In 2010 John Logan’s play “Red,” about American artist Mark Rothko, won Broadway’s Tony Award for Best Play; Theatrical Outfit is now presenting “Red” at the Balzer Theatre through March 11, directed by David de Vries, and it’s a riveting theatrical experience that should not be missed.
I’ve been aware of the peculiar power of two-character plays ever since I saw Edward Albee’s “The Zoo Story” many years ago and was knocked out. To me they have a primitive, almost primeval power that can overwhelm; they can produce an experience of pure theatre that is uniquely bracing and cathartic—that is, with the right play and the right actors.
Happily, “Red” has those ingredients; more about actors Tom Key and Jimi Kocina in a moment.
“A difficult and enigmatic artist” was the way a 1978 article in the New York Times described Mark Rothko. He was a major figure in the Abstract Expressionist movement who became one the most prominent American artists in the early and middle 20th Century. In the 1950’s he received a lucrative commission to paint some murals for the Four Seasons restaurant in New York. In “Red,” a fictionalized account of this period, Rothko (Tom Key) takes on an apprentice-helper-student-gofer named Ken (Jimi Kocina); in the play they work closely together for two years.
It’s one thing, if you’re an artist, to take your art seriously; it’s quite another to take yourself and your audience equally seriously. This is a recipe for serious unhappiness. It’s worse when the artist starts asking such questions as: Who will see my work? Who will understand it? Who is worthy to see and exhibit it? The French author André Gide said, “Do not understand me too quickly.” Neither Gide nor Rothko needn’t have worried.
But Rothko wants to be understood; and much of “Red” is a fierce, Socratic dialogue between him and Ken: a uniquely intense father-son, master-servant, mentor-student relationship. “Art is not a handicraft; it is the transmission of feeling the artist has experienced,” said Tolstoy. Rothko doesn’t quote that particular line, but he throws intellectual references from Freud, Nietzsche, Jung, and others at Ken and the audience like poisoned arrows. If you have a pedantic bent, you’ll have a field day.

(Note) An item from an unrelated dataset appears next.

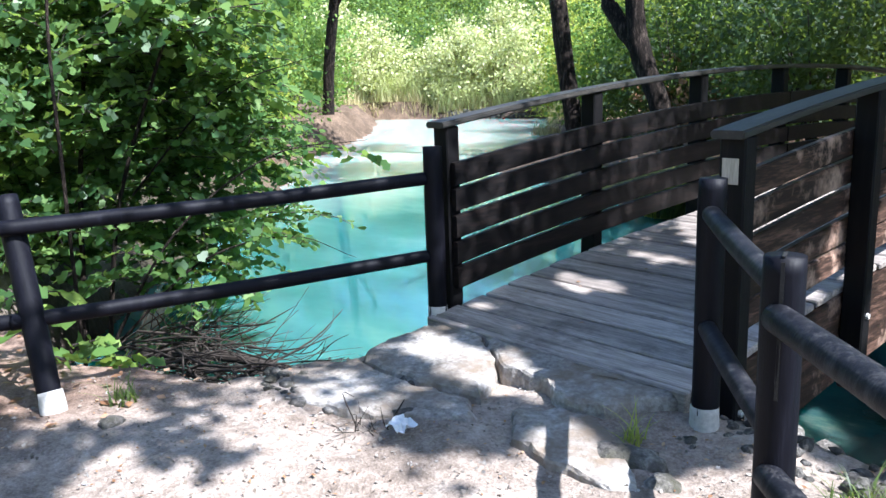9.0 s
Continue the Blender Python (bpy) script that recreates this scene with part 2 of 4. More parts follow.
DECKWOOD = surface("weathered deck timber", [(0.34, (0.08, 0.066, 0.057)), (0.5, (0.285, 0.241, 0.21)), (0.66, (0.53, 0.46, 0.405))], 2.2, (0.55, 0.85), 0.7, 0.005, (0.5, 7, 7), fine=7, dirt=((0.05, 0.038, 0.03), 3.0, 0.54, 0.78), spread=0.5)
CAPWOOD = surface("worn handrail timber", [(0.3, (0.011, 0.010, 0.009)), (0.55, (0.031, 0.028, 0.024)), (0.75, (0.10, 0.085, 0.068))], 3.0, (0.4, 0.7), 0.5, 0.004, (6, 0.6, 6), fine=6)
POLE = surface("blue-black stained pole", [(0.3, (0.002, 0.002, 0.004)), (0.55, (0.005, 0.005, 0.009)), (0.78, (0.02, 0.02, 0.03))], 2.5, (0.42, 0.7), 0.5, 0.004, (7, 7, 0.6), fine=6, spread=0.3)
WORNPOLE = surface("worn grey pole", [(0.3, (0.004, 0.0045, 0.006)), (0.5, (0.013, 0.0135, 0.018)), (0.7, (0.075, 0.072, 0.074))], 2.5, (0.35, 0.65), 0.5, 0.004, (7, 7, 0.6), fine=6)
CONCRETE = surface("broken concrete", [(0.36, (0.09, 0.078, 0.066)), (0.5, (0.30, 0.272, 0.243)), (0.64, (0.53, 0.495, 0.455))], 2.4, (0.8, 0.95), 0.9, 0.025, world_space=True, fine=13, dirt=((0.19, 0.145, 0.105), 2.6, 0.43, 0.62))
ROCK = surface("limestone", [(0.36, (0.028, 0.025, 0.021)), (0.5, (0.125, 0.112, 0.10)), (0.66, (0.40, 0.37, 0.335))], 6.0, (0.75, 0.95), 1.0, 0.06, fine=6, dirt=((0.05, 0.047, 0.028), 4.0, 0.46, 0.66), spread=0.6)
BARK = bark_material()
BARKDARK = surface("dark bark", [(0.38, (0.003, 0.0025, 0.002)), (0.52, (0.016, 0.0115, 0.009)), (0.66, (0.085, 0.064, 0.052))], 6.0, (0.85, 1.0), 1.0, 0.06, (2.5, 2.5, 0.5), world_space=True, fine=4)
DEADWOOD = surface("peeling dead trunk", [(0.38, (0.018, 0.012, 0.009)), (0.52, (0.10, 0.066, 0.046)), (0.66, (0.34, 0.255, 0.195))], 3.0, (0.7, 0.95), 0.9, 0.03, (0.6, 3, 3), world_space=True, fine=5, dirt=((0.03, 0.022, 0.016), 1.6, 0.5, 0.62))
TWIG = surface("bare twig", [(0.3, (0.009, 0.0065, 0.005)), (0.7, (0.05, 0.037, 0.028))], 6.0, (0.8, 0.95), 0.3, 0.004)
DRYTWIG = surface("bleached twig", [(0.3, (0.16, 0.12, 0.08)), (0.7, (0.48, 0.40, 0.31))], 6.0, (0.8, 0.95), 0.3, 0.004)
WILLOWLEAF = leafy("willow leaf", [(0.15, (0.052, 0.092, 0.032)), (0.5, (0.175, 0.245, 0.095)), (0.85, (0.46, 0.51, 0.25))], 0.48, 0.35)
BUSHLEAF = leafy("broad leaf", [(0.15, (0.024, 0.062, 0.023)), (0.5, (0.075, 0.165, 0.055)), (0.85, (0.24, 0.37, 0.105))], 0.58, 0.4)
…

If all this sounds a bit tedious, I assure you it’s not: The play takes off like a shot, and for 90 breathless minutes we are mesmerized in the assured hands of Mr. Key and Mr. Kocina. Mr. Key has never been more masterful; he finds depths of darkness, anger, paranoia, and yes, humor, that I’ve never seen him explore. His voice is an instrument of power and subtlety, always guided by the text.
Jimi Kocina gives a finely calibrated, beautiful performance as Ken, progressing from tentative, soft-spoken student to assured, challenging fellow artist, unafraid to face the “sacred monster” and call him on his imperious edicts. I love it when Rothko dares him to define the color red, and Ken coolly meets his eye and says, “Sunrise is red, and red is sunrise,” silencing the older artist’s protestations. If Mr. Kocina isn’t already Atlanta’s finest young actor, he’s well on his way.
There’s a beautiful use of music in the play and a perfect set, so let us praise composer/sound designer Kendall Simpson and set designer Lee Maples. Wonderful lighting by Joseph A. Futral. And there’s a thrilling moment when both actors show us some of the physical labor that goes into creating art as they prime a canvas.
“These pictures deserve compassion, and they live and die in the eye of the sensitive viewer,” booms Rothko. Are you that viewer? Of course you are. In this unusually rich season of fine theatre in Atlanta, “Red” is can’t-miss drama. It runs through March 11.